Had no ties I went.”

I didn’t tell him why I repeatedly returned.

How the TV woman roaming the desert with starving children segued into

The Addis Ababa office worker in her high heeled pencil skirt and then into

A twentieth century Mary led by Joseph to market on their donkey.

How the road from the capital to Chaffa Robit

Ribboned its wide eyed way round the mountains and my heart.

How most adults were Naomi Campbells –

The women modelling torn, navy, serge dresses or hand spun cotton decorated with dust,

The tall, straight shouldered men shoes of recycled rubber.

I didn’t explain my awe at sudden sunsets,

Roadside greetings more mannerly than nuns in convent parlours,

Warmth of sun and people,

Culture old as mountains, and burnished as starved skin stretched taut from cheekbone to jaw.
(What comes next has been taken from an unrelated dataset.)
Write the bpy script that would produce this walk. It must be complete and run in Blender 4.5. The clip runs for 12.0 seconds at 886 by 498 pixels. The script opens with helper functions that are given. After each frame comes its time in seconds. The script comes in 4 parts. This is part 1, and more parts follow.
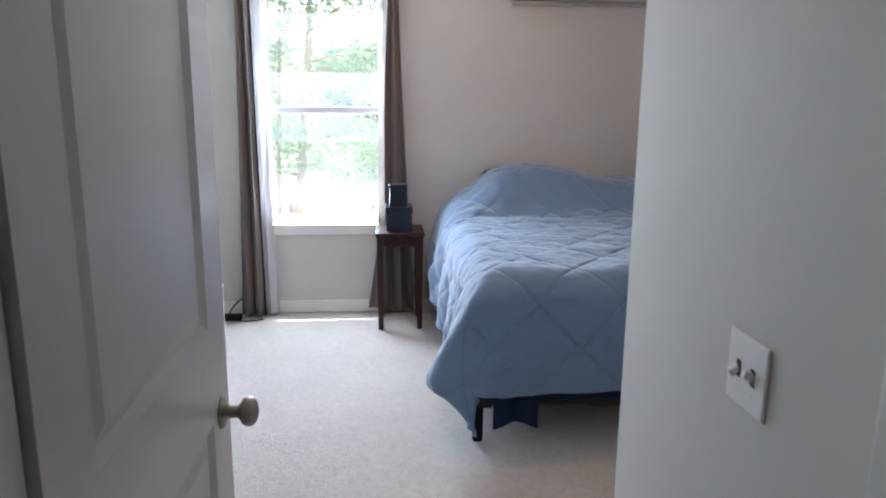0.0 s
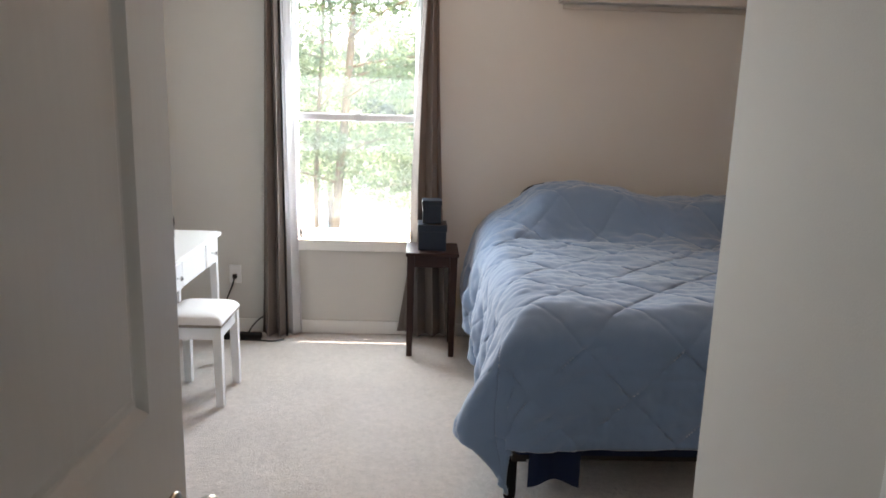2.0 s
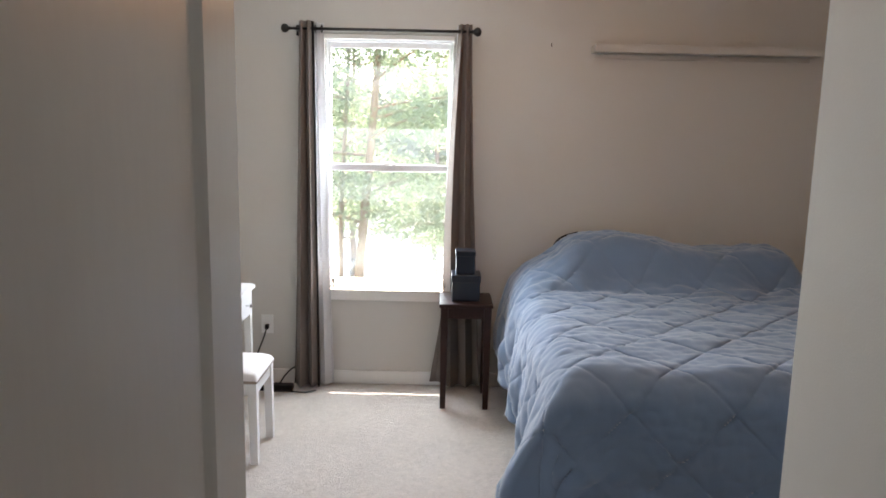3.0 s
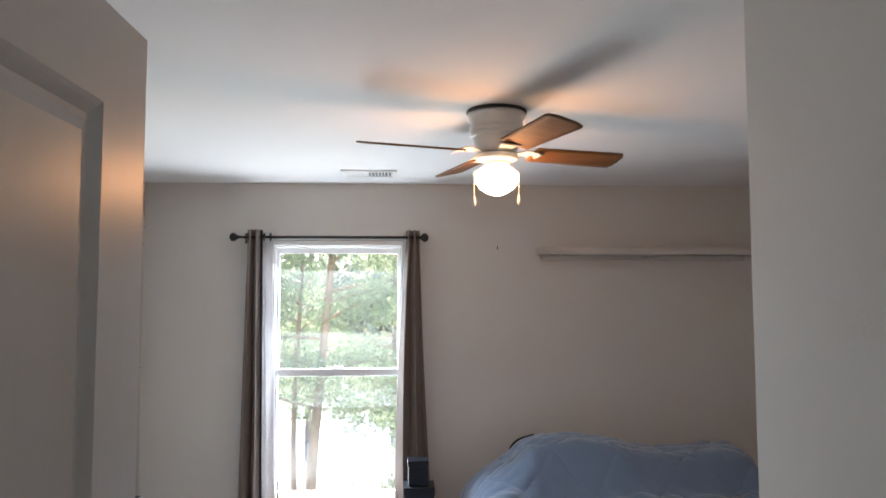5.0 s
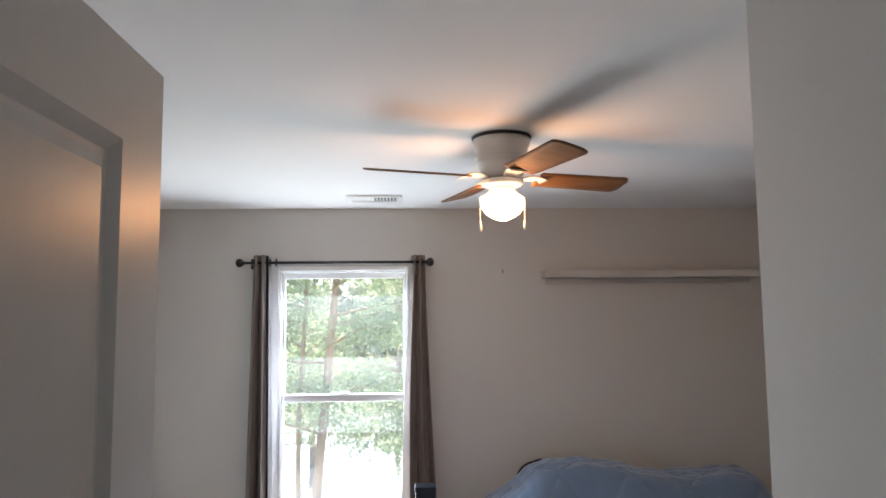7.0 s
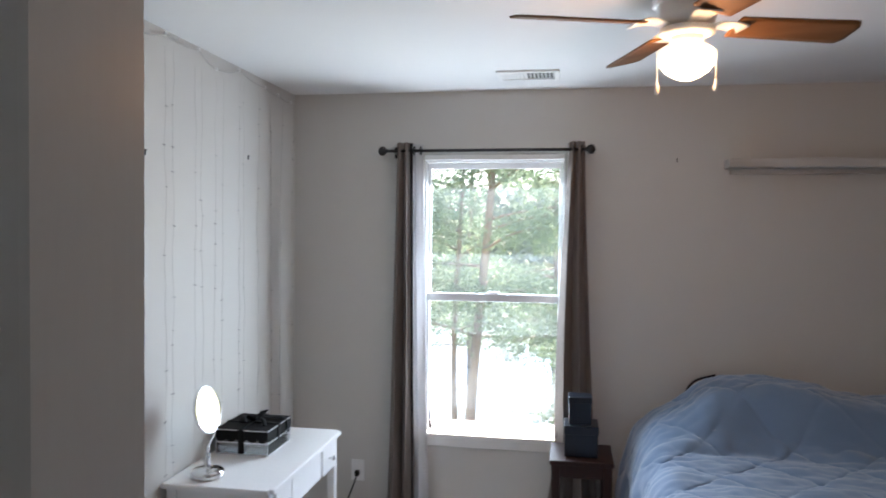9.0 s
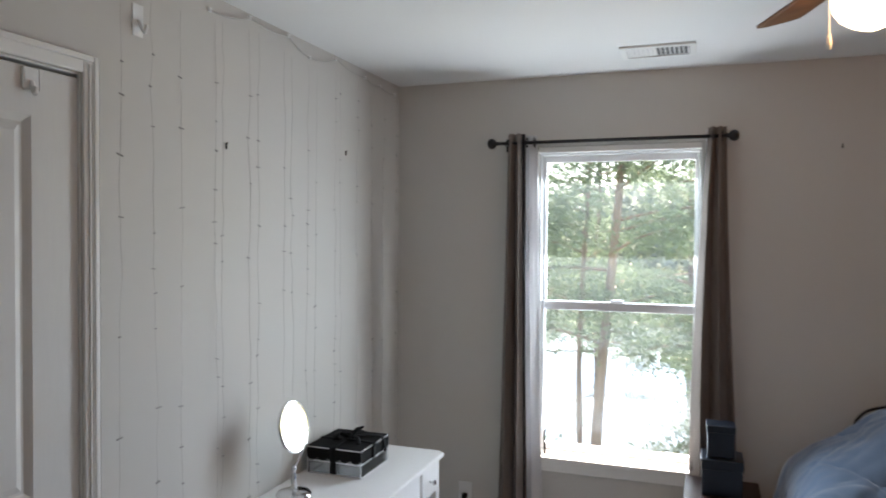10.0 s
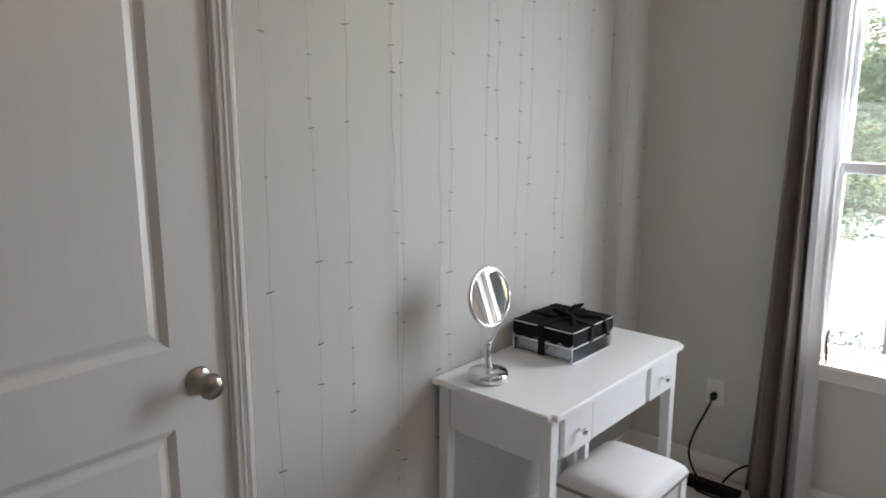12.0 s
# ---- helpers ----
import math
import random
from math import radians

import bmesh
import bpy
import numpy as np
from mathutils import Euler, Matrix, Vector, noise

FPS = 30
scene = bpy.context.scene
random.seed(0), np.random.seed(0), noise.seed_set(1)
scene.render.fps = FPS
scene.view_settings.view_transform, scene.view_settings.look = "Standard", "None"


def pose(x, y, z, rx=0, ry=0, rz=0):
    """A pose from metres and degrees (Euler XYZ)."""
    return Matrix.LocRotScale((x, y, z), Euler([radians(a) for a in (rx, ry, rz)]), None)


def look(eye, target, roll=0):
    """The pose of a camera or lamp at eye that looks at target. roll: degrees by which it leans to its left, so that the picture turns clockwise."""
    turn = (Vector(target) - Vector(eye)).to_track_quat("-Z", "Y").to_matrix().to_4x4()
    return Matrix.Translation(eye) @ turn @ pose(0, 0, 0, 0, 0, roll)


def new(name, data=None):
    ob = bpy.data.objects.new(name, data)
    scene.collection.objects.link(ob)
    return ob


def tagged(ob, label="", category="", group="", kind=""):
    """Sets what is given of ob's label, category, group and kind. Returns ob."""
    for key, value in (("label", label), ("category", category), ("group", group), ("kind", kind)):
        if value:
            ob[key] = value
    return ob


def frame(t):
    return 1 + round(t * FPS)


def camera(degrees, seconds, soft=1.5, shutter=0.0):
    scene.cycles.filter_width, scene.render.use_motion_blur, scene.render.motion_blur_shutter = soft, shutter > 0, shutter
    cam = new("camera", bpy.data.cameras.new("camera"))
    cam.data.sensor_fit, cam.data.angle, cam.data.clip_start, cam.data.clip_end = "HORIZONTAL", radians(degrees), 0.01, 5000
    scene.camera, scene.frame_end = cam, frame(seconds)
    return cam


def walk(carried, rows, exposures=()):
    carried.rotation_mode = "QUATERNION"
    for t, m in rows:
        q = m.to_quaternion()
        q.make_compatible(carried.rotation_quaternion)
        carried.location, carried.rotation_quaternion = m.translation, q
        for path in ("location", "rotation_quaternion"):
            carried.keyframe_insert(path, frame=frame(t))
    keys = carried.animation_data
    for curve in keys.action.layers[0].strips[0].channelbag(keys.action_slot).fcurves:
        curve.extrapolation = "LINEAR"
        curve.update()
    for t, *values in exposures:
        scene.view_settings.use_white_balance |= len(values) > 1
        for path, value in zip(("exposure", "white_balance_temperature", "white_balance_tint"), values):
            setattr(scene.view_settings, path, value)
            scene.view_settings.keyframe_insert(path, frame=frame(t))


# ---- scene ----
cam = camera(62.7, 12.0, soft=1.7, shutter=0.3)
PATH = [
    (0, (-0.223, 0.256, 1.482), (-0.059, 2.201, 1.049), 0.5),
    (0.5, (-0.132, 0.438, 1.553), (-0.17, 2.407, 1.206), 1.5),
    (0.6, (-0.114, 0.465, 1.549), (-0.188, 2.438, 1.233), 1.3),
    (1, (-0.102, 0.534, 1.553), (-0.191, 2.511, 1.263), 0.7),
    (1.5, (-0.136, 0.592, 1.523), (-0.113, 2.558, 1.155), 1.0),
    (2, (-0.176, 0.62, 1.483), (-0.12, 2.576, 1.069), 1.7),
    (2.5, (-0.238, 0.637, 1.564), (-0.233, 2.602, 1.189), 1.5),
    (2.7, (-0.26, 0.65, 1.562), (-0.272, 2.62, 1.213), 1.3),
    (4.3, (-0.208, 0.718, 1.702), (-0.094, 2.711, 1.587), 0.1),
    (4.5, (-0.216, 0.732, 1.72), (-0.108, 2.729, 1.702), -0.0),
    (4.6, (-0.215, 0.74, 1.724), (-0.102, 2.737, 1.752), 0.6),
    (5, (-0.208, 0.733, 1.758), (-0.1, 2.725, 1.897), -0.1),
    (5.5, (-0.211, 0.74, 1.754), (-0.09, 2.728, 1.935), -0.4),
    (6, (-0.215, 0.75, 1.743), (-0.094, 2.738, 1.921), -1.1),
    (6.5, (-0.223, 0.735, 1.758), (-0.116, 2.723, 1.948), -0.8),
    (6.7, (-0.222, 0.723, 1.775), (-0.12, 2.711, 1.976), -0.7),
    (8.3, (-0.203, 0.854, 1.7), (-0.143, 2.852, 1.787), 1.1),
    (8.5, (-0.177, 0.966, 1.7), (-0.218, 2.965, 1.738), 1.4),
    (8.8, (-0.187, 1.082, 1.684), (-0.422, 3.068, 1.67), 1.4),
    (9, (-0.207, 1.141, 1.697), (-0.54, 3.112, 1.646), 0.5),
    (9.5, (-0.243, 1.274, 1.673), (-0.706, 3.219, 1.598), -0.45),
    (9.8, (-0.268, 1.415, 1.676), (-0.825, 3.334, 1.607), -0.2),
    (10, (-0.214, 1.51, 1.686), (-0.885, 3.397, 1.641), 0.35),
    (10.5, (-0.192, 1.691, 1.692), (-1.1, 3.467, 1.668), 0.33),
    (11, (-0.282, 1.815, 1.642), (-1.313, 3.508, 1.517), 0.93),
    (11.5, (-0.288, 1.954, 1.586), (-1.438, 3.538, 1.274), 0.53),
    (12, (-0.271, 2.076, 1.575), (-1.558, 3.527, 1.177), 0.16),
]
EXPOSURES = [(0.0, 4.58, 6500, 14), (0.3, 4.48, 6400, 13), (0.6, 4.36, 7150, 14), (1.5, 4.3, 7600, 15), (2.5, 4.28, 7700, 16),
             (4.3, 3.98, 7400, 17), (5.0, 3.93, 7150, 17), (6.7, 3.93, 7150, 17), (8.3, 3.93, 6700, 16), (9.0, 3.73, 6700, 15),
             (9.5, 3.68, 6950, 15), (10.5, 3.1, 7200, 15), (11.2, 3.18, 7100, 16), (12.0, 3.46, 7500, 17)]
walk(cam, [(t, look(eye, target, roll)) for t, eye, target, roll in PATH], EXPOSURES)

# ---- world, sun, lamps ----
world = bpy.data.worlds.new("world")
scene.world = world
world.use_nodes = True
wn = world.node_tree
sky = wn.nodes.new("ShaderNodeTexSky")
sky.sky_type = "NISHITA"
sky.sun_disc = False
SUN_UP = 76.0
sky.sun_elevation = radians(SUN_UP)
sky.sun_rotation = 0.0
sky.air_density, sky.dust_density = 1.0, 2.0
wn.links.new(sky.outputs[0], wn.nodes["Background"].inputs["Color"])
wn.nodes["Background"].inputs["Strength"].default_value = 0.15

sun_data = bpy.data.lights.new("sun", "SUN")
sun_data.energy, sun_data.angle, sun_data.color = 5.0, radians(0.5), (1.0, 0.95, 0.87)
sun = new("sun", sun_data)
sun.matrix_world = look((0, 5 + 20 * math.cos(radians(SUN_UP)), 20 * math.sin(radians(SUN_UP))), (0, 5, 0))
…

How simple life was – sunrise to sunset: male and female: food and water:

Live and work: sing and love.

How treasured every gifted hour of life.

Perhaps I should have explained

That the bonny twins who left the feeding centre, fed and typhoid free

- Proud in their donated Dunnes Stores dresses -

Returned three months later and died of anaemic heart failure because

There was no worm medicine at home:

That although I was proud to be Irish, and the yellow, happy tarpaulin,

The thyroid tablets, the cholera combating infusions, the plastic plates were

Traced to Band Aid and the protein biscuits to Jacobs,

That is all they were – Band Aid and biscuits:

That, like the ribbony road, the women

Who beat the oil drum and sang in thanksgiving harmony,

The giggly children who scraped my white skin looking for the expected dark underneath,

The Ramadan-tired men, who carried and walked to build clinics for their sick

Or shouldered their labouring women over the mountains for help,

Had also encircled my heart:

Or that every bone in my well-fed body, each drum of my ears,

Each toe splayed delightedly in its flip flop,

Eyes, tongue, skin – knew they were home.

Cradled in community, embraced in a mindful warmth,

Dazed by dignity, the essentials became clear.

I found there what I wanted to preserve when I re-entered

My other, technocratic, individualistic, future-focused home.

I had shared Dinkinesh/Lucy’s land – her timeline in the Addis Ababa museum told me –

And seen her diamonds in unpolluted skies.

Societal structures; complex and multi-layered relationships;

Age old lying-in to establish a mother’s milk;

Family negotiations preceding marriage and divorce;

Rules for care of the first, second and third wives of the wealthy;

Children who could not yet read but traced the lineage to their great great grandfather;

Herbs, plants, trees and antidotes – I had studied disciplines named and unnamed.

As we floundered without the props of daily Northern life – red faced, dirty, long nailed,

Suffering withdrawal symptoms from TV, chocolate, fashion, magazines, the Premier League and

Re-learned to live in harmony with shade and streams, stones and different stories,

Our bodies and souls re-found original simplicity.

Some say Africa enters the body and lodges there malaria-like.

No. It plays a single drumbeat, sets the rhythm for our hearts and

Hauntingly bids us home.

I don’t know if I answered the young man truthfully

Or if I followed my traditional and modern heroes with wanderlust

Or to run away, brain washed by media or by pity.

I know that when I returned – again and again – I only answered to my own heart.